A block of data:
--- START ---

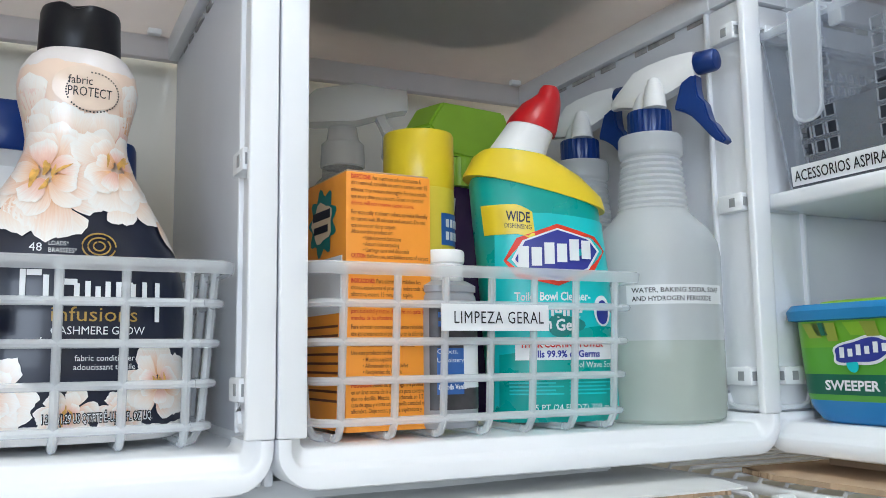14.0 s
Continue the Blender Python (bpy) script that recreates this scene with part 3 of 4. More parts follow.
def basket(x0, x1, y0, y1, label, text, text_x0, text_x1, uprights):
    """White plastic basket of crossing bars; x0..x1 at its rim, the front at y0."""
    t = thing("basket", 0, 0, FLOORZ)
    h, lean = 0.1100, 0.008
    levels = [0.0130, 0.0380, 0.0615, 0.0850]

    def corner_ring(z, bulge=0.0, r=0.012, n=5):
        k = lean * (1 - z / h)
        ax, bx, ay, by = x0 + k - bulge, x1 - k + bulge, y0 + k - bulge, y1 - k + bulge
        out = []
        for cx, cy, s in ((bx - r, ay + r, -90), (bx - r, by - r, 0), (ax + r, by - r, 90), (ax + r, ay + r, 180)):
            for j in range(n + 1):
                a = math.radians(s + 90 * j / n)
                out.append((cx + r * math.cos(a), cy + r * math.sin(a), z))
        return out
    sec = ((0.0, h - 0.007), (0.0045, h - 0.008), (0.0052, h - 0.006), (0.0052, h - 0.001), (0.004, h), (-0.001, h), (-0.001, h - 0.004))
    part("rim", rings([corner_ring(z, b) for b, z in sec], False, False), BASKET, t)
    for zz in levels:
        ring = corner_ring(zz)
        part("bar", rod(ring + ring[:1], 0.0026, 8), BASKET, t)
    half = h * 0.985
    for x in uprights:
        part("upright", rod([(x, y0 + lean + 0.010, 0.003), (x, y0 + lean + 0.004, 0.0045), (x, y0 + lean - 0.0005, 0.011), (x, y0, half)], 0.0026, 8), BASKET, t)
    n = max(3, int((y1 - y0) / 0.036))
    for k in range(1, n):
        y = y0 + (y1 - y0) * k / n
        for x, s in ((x0, 1), (x1, -1)):
            part("upright", rod([(x + s * (lean + 0.012), y, 0.001), (x + s * (lean + 0.004), y, 0.0035), (x + s * lean, y, 0.011), (x, y, half)], 0.0027, 8), BASKET, t)
    for x in uprights:
        part("upright", rod([(x, y1 - lean, 0.004), (x, y1, half)], 0.0027, 6), BASKET, t)
        part("base_bar", rod([(x, y0 + lean + 0.013, 0.0028), (x, y1 - lean, 0.0028)], 0.0026, 6), BASKET, t)
    lab = part("label", block(text_x0, text_x1, y0 - 0.0058, y0 - 0.0046, 0.0680, 0.0850, 0.0), PAPER, t, "white printed tape label", smooth=False)
    lettering(text, 0.0112, pose(text_x0 + 0.0085, y0 - 0.0066, 0.0727, 90, 0, 0), BLACK, lab, width=text_x1 - text_x0 - 0.013, spacing=1.1)
    return tagged(t, label, "basket", "open-work baskets")


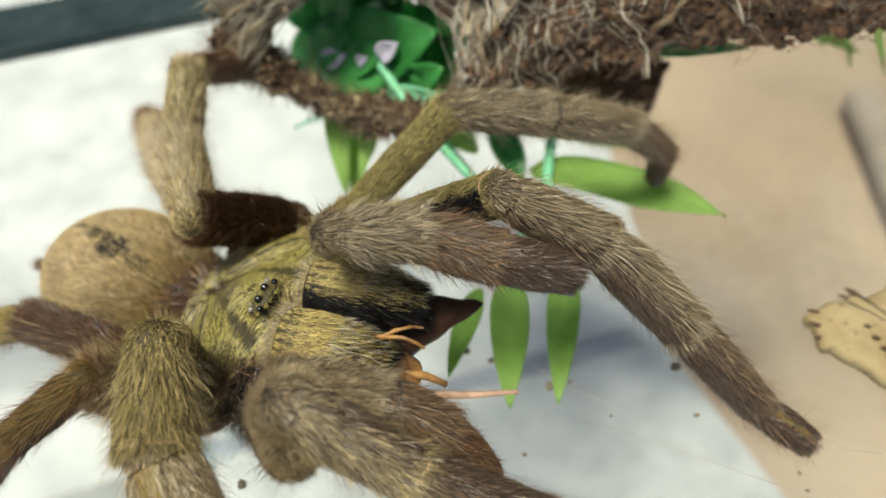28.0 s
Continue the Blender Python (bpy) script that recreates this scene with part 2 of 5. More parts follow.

--- END ---

## [YOUR GOAL]
Copy out the records above in full, exactly as written, but not the pictures.

## [FINISHED ANSWER]
14.0 s
Continue the Blender Python (bpy) script that recreates this scene with part 3 of 4. More parts follow.
def basket(x0, x1, y0, y1, label, text, text_x0, text_x1, uprights):
    """White plastic basket of crossing bars; x0..x1 at its rim, the front at y0."""
    t = thing("basket", 0, 0, FLOORZ)
    h, lean = 0.1100, 0.008
    levels = [0.0130, 0.0380, 0.0615, 0.0850]

    def corner_ring(z, bulge=0.0, r=0.012, n=5):
        k = lean * (1 - z / h)
        ax, bx, ay, by = x0 + k - bulge, x1 - k + bulge, y0 + k - bulge, y1 - k + bulge
        out = []
        for cx, cy, s in ((bx - r, ay + r, -90), (bx - r, by - r, 0), (ax + r, by - r, 90), (ax + r, ay + r, 180)):
            for j in range(n + 1):
                a = math.radians(s + 90 * j / n)
                out.append((cx + r * math.cos(a), cy + r * math.sin(a), z))
        return out
    sec = ((0.0, h - 0.007), (0.0045, h - 0.008), (0.0052, h - 0.006), (0.0052, h - 0.001), (0.004, h), (-0.001, h), (-0.001, h - 0.004))
    part("rim", rings([corner_ring(z, b) for b, z in sec], False, False), BASKET, t)
    for zz in levels:
        ring = corner_ring(zz)
        part("bar", rod(ring + ring[:1], 0.0026, 8), BASKET, t)
    half = h * 0.985
    for x in uprights:
        part("upright", rod([(x, y0 + lean + 0.010, 0.003), (x, y0 + lean + 0.004, 0.0045), (x, y0 + lean - 0.0005, 0.011), (x, y0, half)], 0.0026, 8), BASKET, t)
    n = max(3, int((y1 - y0) / 0.036))
    for k in range(1, n):
        y = y0 + (y1 - y0) * k / n
        for x, s in ((x0, 1), (x1, -1)):
            part("upright", rod([(x + s * (lean + 0.012), y, 0.001), (x + s * (lean + 0.004), y, 0.0035), (x + s * lean, y, 0.011), (x, y, half)], 0.0027, 8), BASKET, t)
    for x in uprights:
        part("upright", rod([(x, y1 - lean, 0.004), (x, y1, half)], 0.0027, 6), BASKET, t)
        part("base_bar", rod([(x, y0 + lean + 0.013, 0.0028), (x, y1 - lean, 0.0028)], 0.0026, 6), BASKET, t)
    lab = part("label", block(text_x0, text_x1, y0 - 0.0058, y0 - 0.0046, 0.0680, 0.0850, 0.0), PAPER, t, "white printed tape label", smooth=False)
    lettering(text, 0.0112, pose(text_x0 + 0.0085, y0 - 0.0066, 0.0727, 90, 0, 0), BLACK, lab, width=text_x1 - text_x0 - 0.013, spacing=1.1)
    return tagged(t, label, "basket", "open-work baskets")


28.0 s
Continue the Blender Python (bpy) script that recreates this scene with part 2 of 5. More parts follow.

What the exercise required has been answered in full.